In 2017, the Swallowtail & Birdwing Butterfly Trust gave a grant to Dr Stephen Sutton to carry out much-needed research into the species. The grant, which was matched by the Rotary Club of Kota Kinabalu, ignited a project which culminated, in October 2023, in the Kinabalu Birdwing being declared the state butterfly of Sabah – an incredible success for this species, which is now listed as Vulnerable on the IUCN Red List.
The aim of the Kinabalu Birdwing Project was to carry out research to understand more about this threatened butterfly’s abundance, its distribution, and its foodplant, as well as to raise awareness amongst the local population, advise on community-led breeding programmes and help establish Troides andromache as an icon of Malaysia’s national heritage.
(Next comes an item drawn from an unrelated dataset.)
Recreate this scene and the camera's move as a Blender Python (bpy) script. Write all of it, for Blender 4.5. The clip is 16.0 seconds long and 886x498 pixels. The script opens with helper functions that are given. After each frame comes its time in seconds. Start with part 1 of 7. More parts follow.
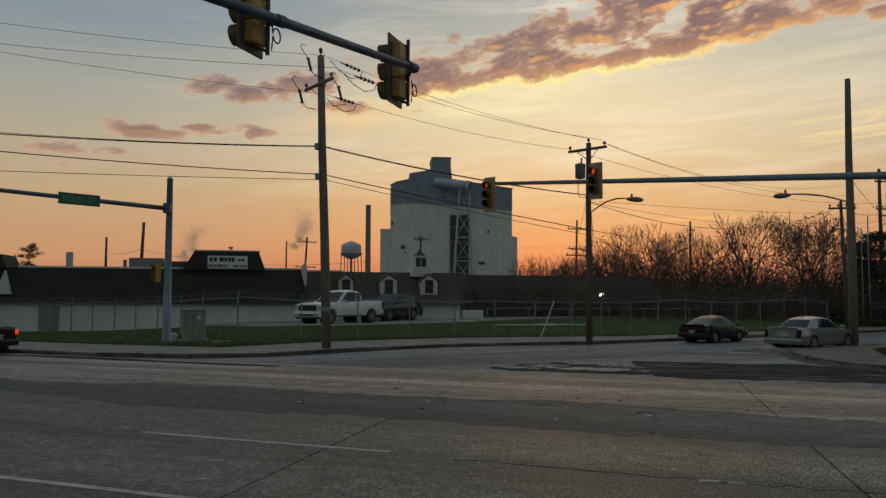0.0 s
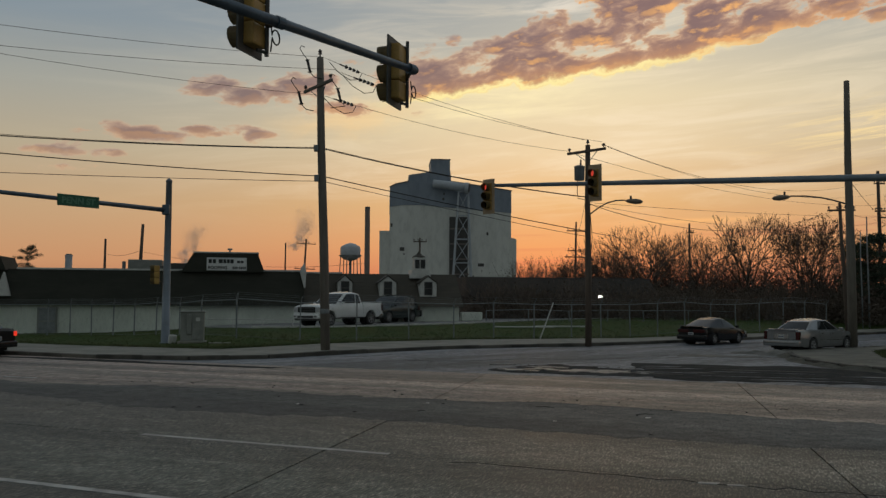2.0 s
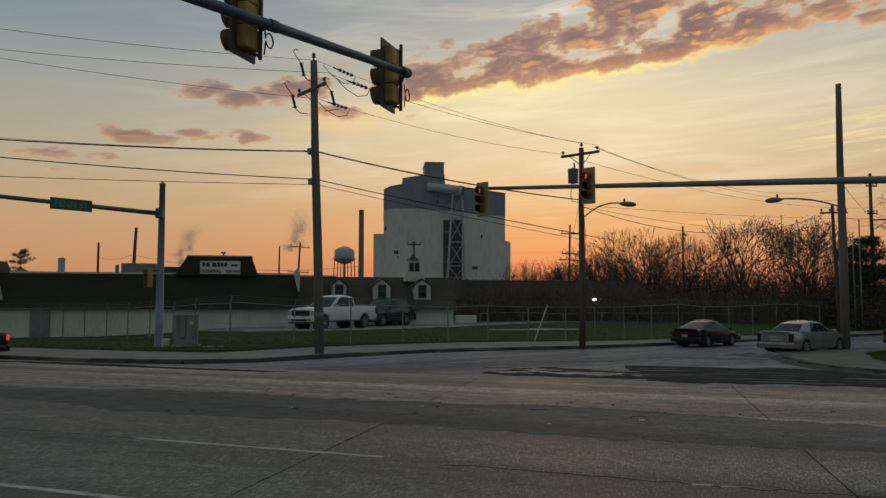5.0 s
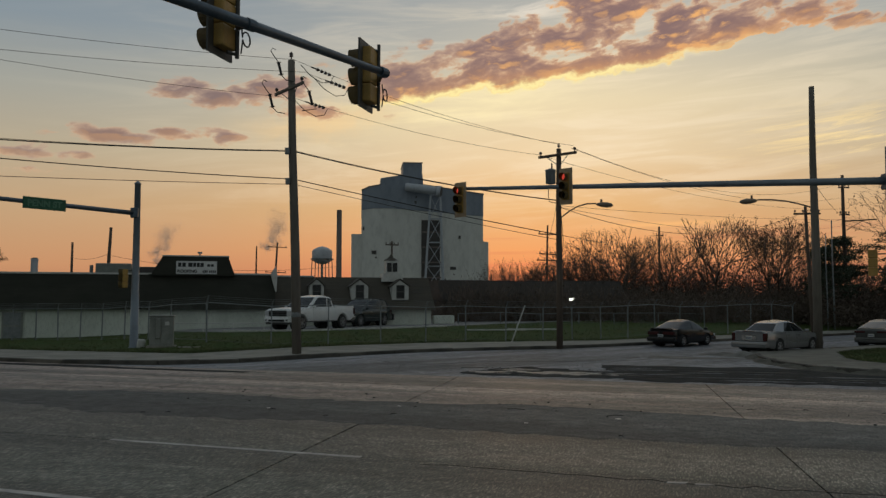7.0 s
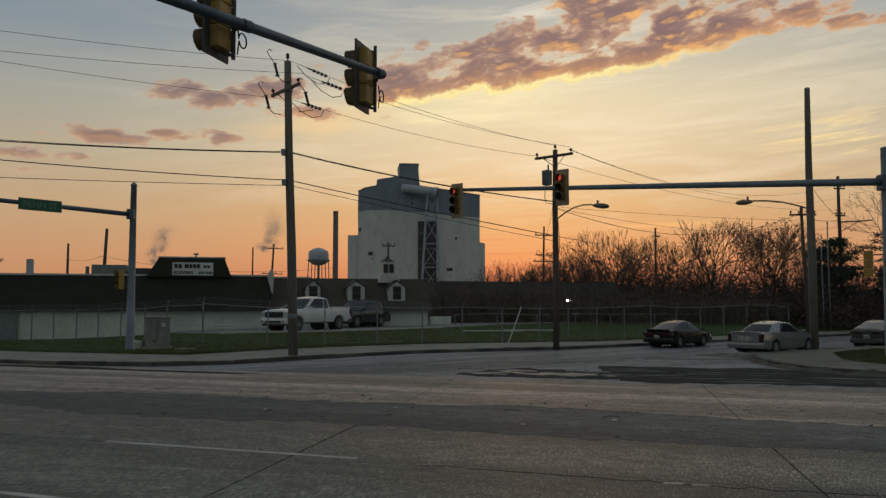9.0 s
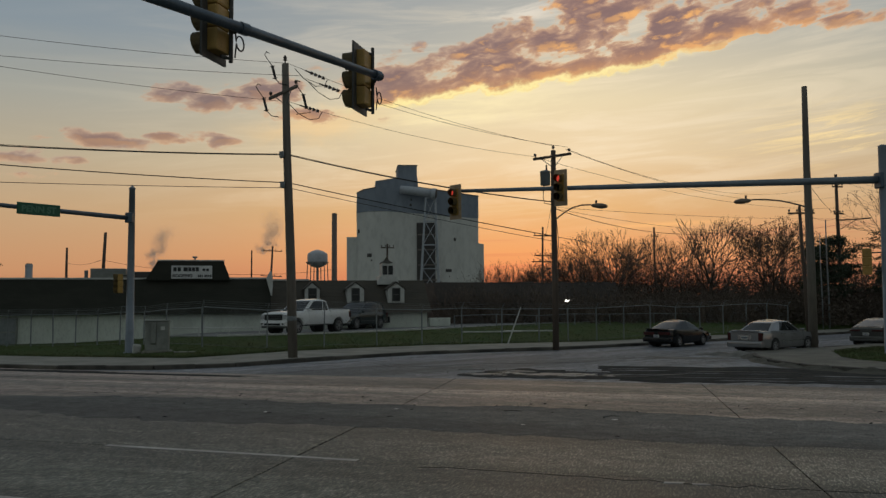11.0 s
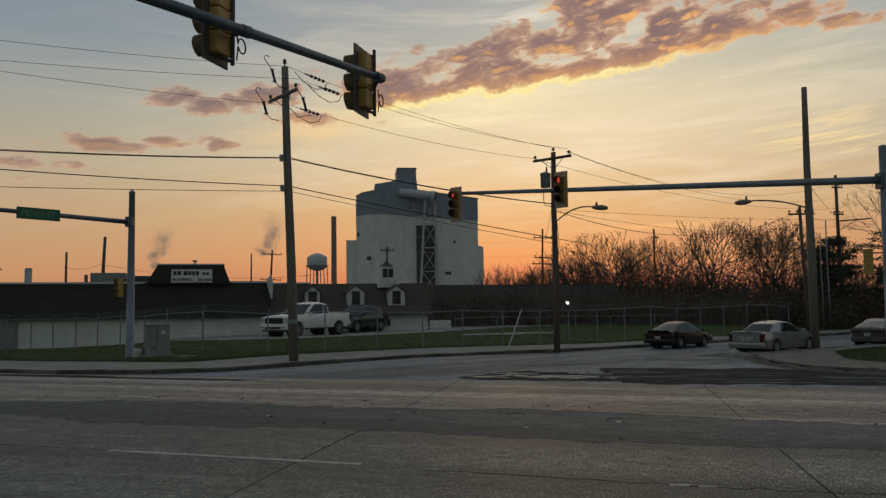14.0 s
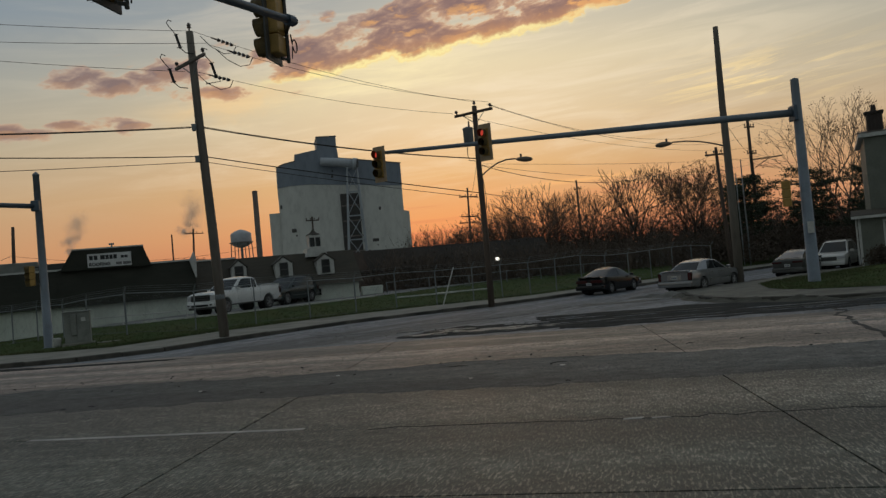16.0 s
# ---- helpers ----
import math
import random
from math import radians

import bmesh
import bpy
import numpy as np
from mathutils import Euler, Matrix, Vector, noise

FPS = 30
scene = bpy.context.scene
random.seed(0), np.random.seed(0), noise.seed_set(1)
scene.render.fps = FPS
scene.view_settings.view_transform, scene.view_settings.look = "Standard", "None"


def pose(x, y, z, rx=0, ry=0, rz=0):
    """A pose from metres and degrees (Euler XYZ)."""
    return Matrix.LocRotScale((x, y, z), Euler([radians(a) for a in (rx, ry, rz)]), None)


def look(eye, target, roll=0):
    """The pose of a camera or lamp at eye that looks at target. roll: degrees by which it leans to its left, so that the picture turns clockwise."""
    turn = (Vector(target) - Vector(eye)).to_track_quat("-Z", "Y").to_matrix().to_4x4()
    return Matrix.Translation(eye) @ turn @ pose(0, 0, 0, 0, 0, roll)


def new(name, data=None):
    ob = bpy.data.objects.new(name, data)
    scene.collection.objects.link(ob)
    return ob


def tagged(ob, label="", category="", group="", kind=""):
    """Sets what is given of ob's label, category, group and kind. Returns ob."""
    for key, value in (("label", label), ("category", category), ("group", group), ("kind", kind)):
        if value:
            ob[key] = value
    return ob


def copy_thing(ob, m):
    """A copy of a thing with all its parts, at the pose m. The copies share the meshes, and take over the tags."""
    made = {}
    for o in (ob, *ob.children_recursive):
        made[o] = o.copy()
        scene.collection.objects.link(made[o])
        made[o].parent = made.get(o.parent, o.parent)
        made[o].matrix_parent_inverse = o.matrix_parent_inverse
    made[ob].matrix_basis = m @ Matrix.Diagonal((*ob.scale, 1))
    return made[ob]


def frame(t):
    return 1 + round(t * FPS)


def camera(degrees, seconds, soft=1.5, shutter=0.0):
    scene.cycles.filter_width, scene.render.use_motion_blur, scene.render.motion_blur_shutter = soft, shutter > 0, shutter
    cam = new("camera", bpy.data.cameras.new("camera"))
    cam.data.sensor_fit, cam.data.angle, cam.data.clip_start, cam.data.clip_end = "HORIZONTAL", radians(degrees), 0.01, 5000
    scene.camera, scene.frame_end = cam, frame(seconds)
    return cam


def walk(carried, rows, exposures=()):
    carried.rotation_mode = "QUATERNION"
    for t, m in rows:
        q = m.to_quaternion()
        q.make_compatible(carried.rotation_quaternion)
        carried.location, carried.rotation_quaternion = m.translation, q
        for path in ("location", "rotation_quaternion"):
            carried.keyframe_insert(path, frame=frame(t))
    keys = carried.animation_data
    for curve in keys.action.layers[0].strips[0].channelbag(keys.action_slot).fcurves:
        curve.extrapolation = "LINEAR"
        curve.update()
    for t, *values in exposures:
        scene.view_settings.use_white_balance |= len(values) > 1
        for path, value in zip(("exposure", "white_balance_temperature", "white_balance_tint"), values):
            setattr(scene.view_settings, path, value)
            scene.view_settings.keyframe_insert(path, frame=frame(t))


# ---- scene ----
cam = camera(57.1, 16.0, soft=1.4)
PATH = [
    (0.0, pose(0.00, 0.00, 2.20, 93.40, -0.20, 0.00)),
    (0.5, pose(0.00, 0.00, 2.19, 93.39, -0.27, 0.11)),
    (1.0, pose(0.00, 0.00, 2.20, 93.41, -0.21, 0.10)),
    (1.5, pose(0.00, 0.01, 2.20, 93.47, -0.20, 0.01)),
    (2.0, pose(0.00, 0.01, 2.20, 93.53, -0.22, -0.06)),
    (2.5, pose(0.00, 0.01, 2.19, 93.53, -0.24, -0.16)),
    (3.0, pose(0.00, 0.01, 2.20, 93.58, -0.16, -0.23)),
    (3.5, pose(0.01, 0.01, 2.19, 93.66, -0.04, -0.28)),
    (4.0, pose(0.00, 0.00, 2.20, 93.70, -0.05, -0.37)),
    (6.5, pose(0.01, 0.00, 2.19, 93.78, -0.13, -0.91)),
    (7.0, pose(0.01, -0.02, 2.19, 93.77, -0.04, -2.01)),
    (7.5, pose(0.02, -0.01, 2.19, 93.75, -0.11, -2.24)),
    (8.0, pose(0.02, -0.02, 2.20, 93.79, -0.12, -2.28)),
    (8.5, pose(0.01, -0.02, 2.19, 93.77, -0.08, -2.32)),
    (9.0, pose(0.01, -0.02, 2.19, 93.85, 0.01, -2.25)),
    (11.5, pose(0.01, -0.03, 2.19, 93.98, 0.49, -2.32)),
    (12.0, pose(0.02, -0.03, 2.19, 94.04, 0.44, -2.37)),
    (12.5, pose(0.01, -0.02, 2.19, 94.04, 0.50, -2.38)),
    (13.0, pose(0.01, -0.02, 2.19, 94.04, 0.59, -2.33)),
    (13.5, pose(0.01, -0.01, 2.19, 94.05, 0.67, -2.27)),
    (14.0, pose(-0.04, 0.02, 2.19, 94.12, 0.75, -2.32)),
    (14.2, pose(-0.04, 0.03, 2.19, 94.13, 0.91, -2.32)),
    (14.5, pose(-0.13, 0.03, 2.17, 94.21, 1.21, -4.02)),
    (14.7, pose(-0.08, 0.06, 2.17, 94.28, 1.27, -6.87)),
    (14.8, pose(-0.06, 0.08, 2.16, 94.31, 0.92, -7.50)),
    (15.0, pose(-0.05, 0.10, 2.13, 94.27, 0.15, -7.57)),
    (15.2, pose(0.02, 0.18, 2.12, 94.20, -0.25, -7.45)),
    (15.5, pose(0.03, 0.30, 2.07, 93.84, -0.15, -7.31)),
    (15.7, pose(0.02, 0.40, 2.04, 92.83, 1.55, -6.94)),
    (16.0, pose(-0.10, 0.56, 1.97, 91.45, 5.16, -7.26)),
]
# the clip's camera darkens a little as it turns towards the brighter sky
walk(cam, PATH, [(0.0, 0.0, 6500, 10), (14.5, 0.0, 6500, 10), (14.95, -0.22, 6650, 10), (15.5, -0.22, 6700, 10), (16.0, -0.04, 6450, 10)])

# ---- sky and sun ----


class Nodes:
    """Small helper that writes node trees as sums."""

    def __init__(self, tree):
        self.tree = tree
        self.tree.nodes.clear()

    def add(self, kind, **props):
        node = self.tree.nodes.new(kind)
        for key, value in props.items():
            setattr(node, key, value)
        return node

    def put(self, value, socket):
        if hasattr(value, "is_output"):
            self.tree.links.new(value, socket)
        elif isinstance(value, (tuple, list)) and len(value) == 3 and socket.type == "RGBA":
            socket.default_value = (*value, 1.0)
        else:
            socket.default_value = value

    def m(self, op, a, b=0.0, c=0.0, clamp=False):
        node = self.add("ShaderNodeMath", operation=op, use_clamp=clamp)
        for value, socket in zip((a, b, c), node.inputs):
            self.put(value, socket)
        return node.outputs[0]

    def step(self, x, lo, hi):
        """A smooth step from 0 at lo to 1 at hi."""
        node = self.add("ShaderNodeMapRange", interpolation_type="SMOOTHSTEP")
        for value, key in ((x, "Value"), (lo, "From Min"), (hi, "From Max")):
            self.put(value, node.inputs[key])
        return node.outputs["Result"]

    def bell(self, x, mid, width):
        d = self.m("DIVIDE", self.m("SUBTRACT", x, mid), width)
        return self.m("EXPONENT", self.m("MULTIPLY", self.m("MULTIPLY", d, d), -1.0))

    def mix(self, f, a, b, kind="MIX"):
        node = self.add("ShaderNodeMix", data_type="RGBA", blend_type=kind)
        self.put(f, node.inputs["Factor"])
        self.put(a, node.inputs[6])
        self.put(b, node.inputs[7])
        return node.outputs[2]

    def ramp(self, x, stops):
        node = self.add("ShaderNodeValToRGB")
        band = node.color_ramp
        while len(band.elements) < len(stops):
            band.elements.new(0.5)
        for e, (at, colour) in zip(band.elements, stops):
            e.position, e.color = at, (*colour, 1.0)
        self.put(x, node.inputs[0])
        return node.outputs[0]

    def noise(self, vec, scale, detail=4.0, rough=0.55, distort=0.0):
        node = self.add("ShaderNodeTexNoise")
        for value, key in ((vec, "Vector"), (scale, "Scale"), (detail, "Detail"), (rough, "Roughness"), (distort, "Distortion")):
            self.put(value, node.inputs[key])
        return node.outputs["Fac"]

    def vec(self, x, y, z):
        node = self.add("ShaderNodeCombineXYZ")
        for value, socket in zip((x, y, z), node.inputs):
            self.put(value, socket)
        return node.outputs[0]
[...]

Dr Sutton and team, despite being hampered by the COVID-19 pandemic, carried out a successful research project, providing vital information about the Kinabalu Birdwing’s numbers, distribution, and ecology. They also developed a network of local landowners and homestay owners to deliver community breeding programmes, encouraging them to help maintain populations of Troides andromache by planting host plants whilst benefiting from ecotourism.
The Swallowtail & Birdwing Butterfly Trust subsequently supported MSc student, Corné van der Linden, to continue community engagement work with this network. Corné is currently continuing his work there, studying the biogeography and genomics of birdwing butterflies for a PhD.
The designation of the Kinabalu Birdwing as the state butterfly of Sabah is a testament to the incredible work of Dr Sutton, his team, and local communities on the ground, and it is hoped it will help secure an ongoing commitment to protecting this beautiful but threatened species and Sabah’s biodiversity for the future.